Admittedly this definition is a little more complicated than one might hope, but it's still extremely concise and declarative - there's only a little bit of noise added. However, again we should note there was no need to write type class instances, perform explicit recursion or deal with meta-data - generics-sop stayed out of way and gave us just what we needed.

Conclusion

Now that we have gfromRow and gtoRow it's easy to extend our application. Perhaps we now want to extend our database with Author objects. We're now free to do so, with minimal boiler plate:

data Book = Book
  { bookId :: Int
  , bookTitle :: Text
  , bookAuthorId :: Int
  , bookISBN :: ISBN
  , bookPublishYear :: Int
  } deriving (GHC.Generics.Generic)

instance Generic.SOP.Generic Book
instance FromRow Book where fromRow = gfromRow
instance ToRow Book where toRow = gtoRow

data Author = Author
  { authorId :: Int
  , authorName :: Text
  , authorCountry :: Country
  } deriving (GHC.Generics.Generic)

instance Generic.SOP.Generic Author
instance FromRow Author where fromRow = gfromRow
instance ToRow Author where toRow = gtoRow

generics-sop is a powerful library for dealing with data generically.
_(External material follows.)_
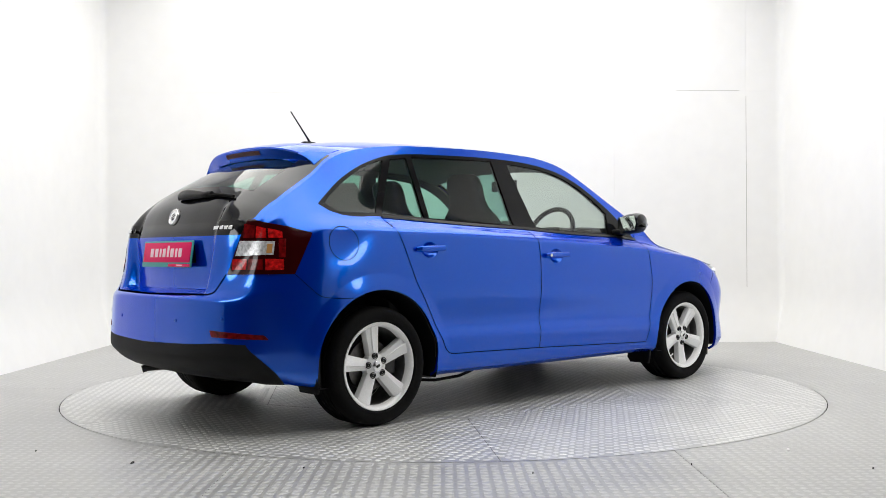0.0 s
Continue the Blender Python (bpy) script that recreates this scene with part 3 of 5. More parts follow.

By using heterogeneous lists, the techniques we've learnt at the value level naturally extend and we can begin to think of working with generic data in a declarative manner. For me, this appeal to familiar techniques makes it easy to dive straight in to writing generic functions - I've already spent time learning to think in maps and folds, it's nice to see the ideas transfer to yet another problem domain.

generics-sop goes a lot further than we've seen in this post. For more real-world examples, see the links at the top of the generics-sop Hackage page.